■ **AIM OF THE TASK**:
Check every line below for the word "with" and copy the ones that have it.

■ **RECORD EXTRACTS**:
BEGIN
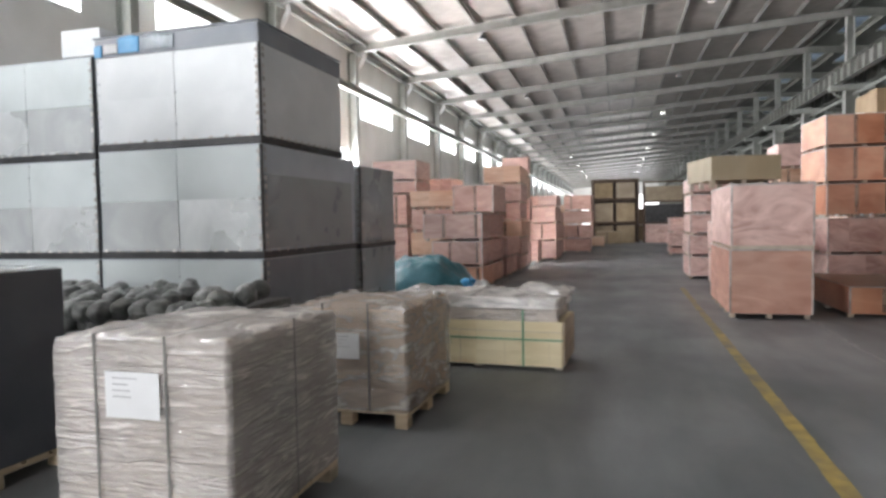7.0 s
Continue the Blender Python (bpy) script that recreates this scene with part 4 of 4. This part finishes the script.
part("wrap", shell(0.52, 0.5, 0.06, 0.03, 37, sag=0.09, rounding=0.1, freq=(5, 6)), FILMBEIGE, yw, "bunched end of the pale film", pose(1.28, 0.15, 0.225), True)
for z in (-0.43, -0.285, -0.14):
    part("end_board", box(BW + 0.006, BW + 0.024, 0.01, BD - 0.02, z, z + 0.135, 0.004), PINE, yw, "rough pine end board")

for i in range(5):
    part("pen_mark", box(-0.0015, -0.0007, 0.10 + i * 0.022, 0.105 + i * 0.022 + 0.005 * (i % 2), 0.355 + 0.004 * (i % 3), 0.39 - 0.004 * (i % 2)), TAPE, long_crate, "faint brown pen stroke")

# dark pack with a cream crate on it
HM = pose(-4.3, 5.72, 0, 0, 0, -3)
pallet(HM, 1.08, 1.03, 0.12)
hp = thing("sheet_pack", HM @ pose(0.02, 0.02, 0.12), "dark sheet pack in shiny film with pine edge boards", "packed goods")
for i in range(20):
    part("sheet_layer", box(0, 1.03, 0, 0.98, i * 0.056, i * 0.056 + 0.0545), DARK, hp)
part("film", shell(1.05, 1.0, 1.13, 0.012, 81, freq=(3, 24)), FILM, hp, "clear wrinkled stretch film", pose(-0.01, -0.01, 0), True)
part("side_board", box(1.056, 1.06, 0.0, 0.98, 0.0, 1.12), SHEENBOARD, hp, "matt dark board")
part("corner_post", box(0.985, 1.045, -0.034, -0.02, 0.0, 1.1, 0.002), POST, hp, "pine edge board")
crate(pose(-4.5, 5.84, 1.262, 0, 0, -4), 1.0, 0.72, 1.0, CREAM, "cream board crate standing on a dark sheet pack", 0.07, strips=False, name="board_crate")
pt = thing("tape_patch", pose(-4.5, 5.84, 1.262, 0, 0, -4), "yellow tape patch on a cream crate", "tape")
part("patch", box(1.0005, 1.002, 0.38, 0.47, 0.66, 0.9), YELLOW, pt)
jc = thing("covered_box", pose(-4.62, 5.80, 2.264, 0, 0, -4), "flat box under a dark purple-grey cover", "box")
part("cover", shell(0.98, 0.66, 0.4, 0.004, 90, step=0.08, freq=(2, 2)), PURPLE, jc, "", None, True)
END
BEGIN
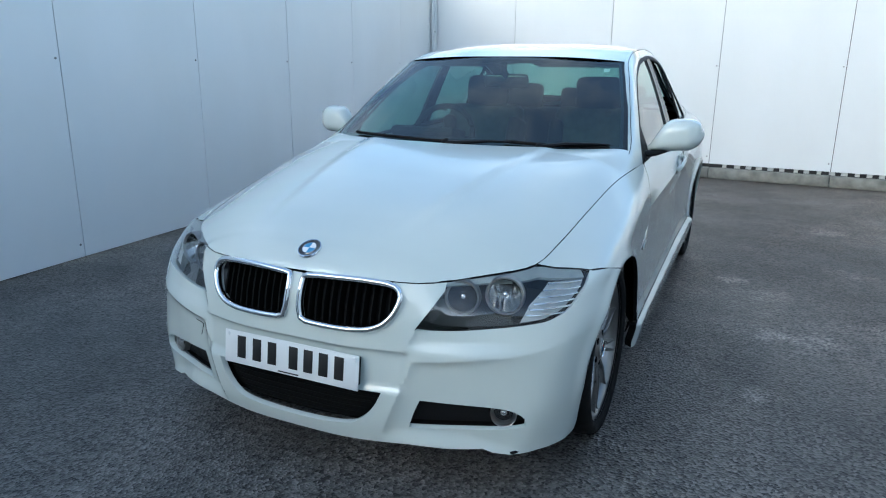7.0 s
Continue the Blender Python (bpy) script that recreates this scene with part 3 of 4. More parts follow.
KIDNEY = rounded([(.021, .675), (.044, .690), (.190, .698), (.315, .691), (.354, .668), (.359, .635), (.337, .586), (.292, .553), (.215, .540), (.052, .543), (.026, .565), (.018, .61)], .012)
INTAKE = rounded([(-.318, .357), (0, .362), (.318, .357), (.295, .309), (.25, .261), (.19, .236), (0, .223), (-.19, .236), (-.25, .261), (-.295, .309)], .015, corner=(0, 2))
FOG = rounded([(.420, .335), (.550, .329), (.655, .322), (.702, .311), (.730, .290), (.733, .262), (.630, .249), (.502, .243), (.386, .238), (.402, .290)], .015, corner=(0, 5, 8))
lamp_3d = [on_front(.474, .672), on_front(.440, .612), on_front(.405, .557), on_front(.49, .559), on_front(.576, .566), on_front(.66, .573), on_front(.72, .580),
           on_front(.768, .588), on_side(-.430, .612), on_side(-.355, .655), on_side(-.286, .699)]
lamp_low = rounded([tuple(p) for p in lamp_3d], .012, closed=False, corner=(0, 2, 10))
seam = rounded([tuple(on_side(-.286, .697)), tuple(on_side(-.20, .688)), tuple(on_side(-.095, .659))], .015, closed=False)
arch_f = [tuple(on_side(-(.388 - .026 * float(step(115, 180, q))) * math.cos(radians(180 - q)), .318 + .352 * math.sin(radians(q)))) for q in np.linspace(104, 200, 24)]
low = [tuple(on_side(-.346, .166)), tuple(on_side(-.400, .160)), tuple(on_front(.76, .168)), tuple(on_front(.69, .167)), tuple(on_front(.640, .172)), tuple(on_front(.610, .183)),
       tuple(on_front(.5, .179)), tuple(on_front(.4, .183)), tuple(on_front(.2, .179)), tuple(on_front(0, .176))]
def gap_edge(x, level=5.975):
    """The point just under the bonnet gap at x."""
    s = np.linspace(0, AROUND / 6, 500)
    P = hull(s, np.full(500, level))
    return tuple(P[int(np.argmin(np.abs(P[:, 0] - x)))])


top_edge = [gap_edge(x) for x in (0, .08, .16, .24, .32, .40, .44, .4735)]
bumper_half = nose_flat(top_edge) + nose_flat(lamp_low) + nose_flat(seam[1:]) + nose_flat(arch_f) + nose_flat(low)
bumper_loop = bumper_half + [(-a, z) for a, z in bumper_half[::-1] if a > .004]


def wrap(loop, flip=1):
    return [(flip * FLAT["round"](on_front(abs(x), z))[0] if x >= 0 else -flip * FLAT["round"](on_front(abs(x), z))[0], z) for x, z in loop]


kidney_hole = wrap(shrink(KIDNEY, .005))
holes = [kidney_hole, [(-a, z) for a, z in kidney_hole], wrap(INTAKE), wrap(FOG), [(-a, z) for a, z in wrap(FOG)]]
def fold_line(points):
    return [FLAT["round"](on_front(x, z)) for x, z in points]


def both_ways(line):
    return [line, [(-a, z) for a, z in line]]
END
■ **RESULT OF THE EXERCISE**:
Continue the Blender Python (bpy) script that recreates this scene with part 4 of 4. This part finishes the script.
# dark pack with a cream crate on it
hp = thing("sheet_pack", HM @ pose(0.02, 0.02, 0.12), "dark sheet pack in shiny film with pine edge boards", "packed goods")
Continue the Blender Python (bpy) script that recreates this scene with part 3 of 4. More parts follow.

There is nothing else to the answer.